Toujours par groupes, le lamentable défilé de gardes nationaux graves, qui abandonnent la bataille. Un désarroi complet. Pas un officier supérieur donnant des ordres. Pas, sur toute la ligne des boulevards, un membre de la Commune ceint de son écharpe.

Un artilleur ahuri promène à lui tout seul un gros canon, qu’il ne sait où mener.

Soudain, au milieu du désordre, au milieu de l’effarement, au milieu de l’hostilité de la foule, passe à cheval, la tunique déboutonnée, la chemise au vent, la figure apoplectique de colère et frappant de son poing fermé, le cou de son cheval, un gros et commun officier de la garde nationale, superbe dans son débraillement héroïque.

Nous rentrons.

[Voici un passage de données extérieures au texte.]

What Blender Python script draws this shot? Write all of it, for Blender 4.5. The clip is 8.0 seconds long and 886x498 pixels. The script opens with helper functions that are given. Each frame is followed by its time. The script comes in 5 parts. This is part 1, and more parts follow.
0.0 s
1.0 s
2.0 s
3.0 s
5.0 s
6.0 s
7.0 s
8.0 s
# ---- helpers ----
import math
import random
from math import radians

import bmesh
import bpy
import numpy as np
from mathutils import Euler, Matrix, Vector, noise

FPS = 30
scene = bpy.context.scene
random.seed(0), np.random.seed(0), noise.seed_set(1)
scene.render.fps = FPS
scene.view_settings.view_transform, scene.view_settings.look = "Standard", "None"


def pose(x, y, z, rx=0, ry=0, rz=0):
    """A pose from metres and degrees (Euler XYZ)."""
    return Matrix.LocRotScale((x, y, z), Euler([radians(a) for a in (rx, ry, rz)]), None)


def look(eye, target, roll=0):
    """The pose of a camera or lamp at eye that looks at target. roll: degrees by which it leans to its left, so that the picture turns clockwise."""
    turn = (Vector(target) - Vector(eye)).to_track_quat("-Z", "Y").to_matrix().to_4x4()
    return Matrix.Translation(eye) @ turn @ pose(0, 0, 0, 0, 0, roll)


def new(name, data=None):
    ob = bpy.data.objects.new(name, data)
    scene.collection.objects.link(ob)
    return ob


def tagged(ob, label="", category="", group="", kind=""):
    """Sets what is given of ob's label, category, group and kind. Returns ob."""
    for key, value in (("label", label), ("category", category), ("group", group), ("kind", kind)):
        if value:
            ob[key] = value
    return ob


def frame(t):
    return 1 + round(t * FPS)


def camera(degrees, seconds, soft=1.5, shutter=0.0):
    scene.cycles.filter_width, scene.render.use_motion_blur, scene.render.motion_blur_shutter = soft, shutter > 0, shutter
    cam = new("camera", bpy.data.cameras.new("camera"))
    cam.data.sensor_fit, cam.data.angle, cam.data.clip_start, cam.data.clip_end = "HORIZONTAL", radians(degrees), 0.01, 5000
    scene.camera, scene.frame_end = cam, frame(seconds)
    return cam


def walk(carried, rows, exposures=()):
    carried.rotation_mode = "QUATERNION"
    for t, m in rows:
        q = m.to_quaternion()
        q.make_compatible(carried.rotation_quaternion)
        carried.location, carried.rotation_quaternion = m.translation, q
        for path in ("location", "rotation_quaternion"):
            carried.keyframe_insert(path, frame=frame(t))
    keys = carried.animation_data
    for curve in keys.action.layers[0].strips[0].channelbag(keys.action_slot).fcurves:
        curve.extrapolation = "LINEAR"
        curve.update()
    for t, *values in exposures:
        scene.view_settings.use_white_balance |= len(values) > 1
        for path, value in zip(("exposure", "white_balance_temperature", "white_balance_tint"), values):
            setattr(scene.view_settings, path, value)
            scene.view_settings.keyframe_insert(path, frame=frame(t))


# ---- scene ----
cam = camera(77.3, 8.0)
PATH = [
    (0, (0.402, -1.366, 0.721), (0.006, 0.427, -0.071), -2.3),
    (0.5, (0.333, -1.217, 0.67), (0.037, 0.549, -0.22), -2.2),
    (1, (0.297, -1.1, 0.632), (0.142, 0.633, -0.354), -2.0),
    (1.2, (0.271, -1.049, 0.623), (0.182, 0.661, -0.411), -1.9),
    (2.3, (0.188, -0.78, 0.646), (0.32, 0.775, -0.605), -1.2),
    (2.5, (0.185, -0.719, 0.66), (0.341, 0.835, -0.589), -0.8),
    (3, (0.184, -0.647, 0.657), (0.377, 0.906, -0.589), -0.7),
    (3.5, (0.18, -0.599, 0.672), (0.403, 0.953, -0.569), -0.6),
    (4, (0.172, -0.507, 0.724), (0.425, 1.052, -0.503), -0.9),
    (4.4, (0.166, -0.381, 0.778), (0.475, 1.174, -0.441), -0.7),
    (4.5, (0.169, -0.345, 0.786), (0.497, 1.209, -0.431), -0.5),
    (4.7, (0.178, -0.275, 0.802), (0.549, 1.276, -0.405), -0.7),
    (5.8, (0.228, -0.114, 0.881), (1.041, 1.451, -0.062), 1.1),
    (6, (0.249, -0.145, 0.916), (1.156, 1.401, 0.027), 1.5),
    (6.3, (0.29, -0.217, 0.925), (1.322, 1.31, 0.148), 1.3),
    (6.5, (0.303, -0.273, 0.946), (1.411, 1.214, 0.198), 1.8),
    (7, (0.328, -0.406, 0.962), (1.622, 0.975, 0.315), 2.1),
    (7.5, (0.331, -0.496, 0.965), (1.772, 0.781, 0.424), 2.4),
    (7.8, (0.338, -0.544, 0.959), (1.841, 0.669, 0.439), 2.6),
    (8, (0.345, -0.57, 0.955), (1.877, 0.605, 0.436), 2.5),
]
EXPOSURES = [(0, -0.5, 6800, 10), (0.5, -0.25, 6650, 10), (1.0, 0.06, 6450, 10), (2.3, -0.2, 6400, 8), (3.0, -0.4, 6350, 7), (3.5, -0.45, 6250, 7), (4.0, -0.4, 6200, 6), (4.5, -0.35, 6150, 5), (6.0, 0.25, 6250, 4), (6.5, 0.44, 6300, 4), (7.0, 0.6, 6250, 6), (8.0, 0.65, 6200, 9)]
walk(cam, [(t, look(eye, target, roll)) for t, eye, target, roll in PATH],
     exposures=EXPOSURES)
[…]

À tout moment, montent jusqu’à nous, du boulevard, de grandes clameurs : des disputes et des batailles de bourgeois commençant à se rebeller contre les gardes nationaux, qui finissent par les arrêter, au milieu des huées. Nous montons dans le belvédère de verre dominant la maison. Un grand nuage de fumée blanche prend tout le ciel, dans la direction du Louvre. À cette heure quelque chose d’effrayant et de mystérieux dans cette bataille qui nous entoure, dans cette occupation qui se rapproche sans bruit, et qui semble sans combats.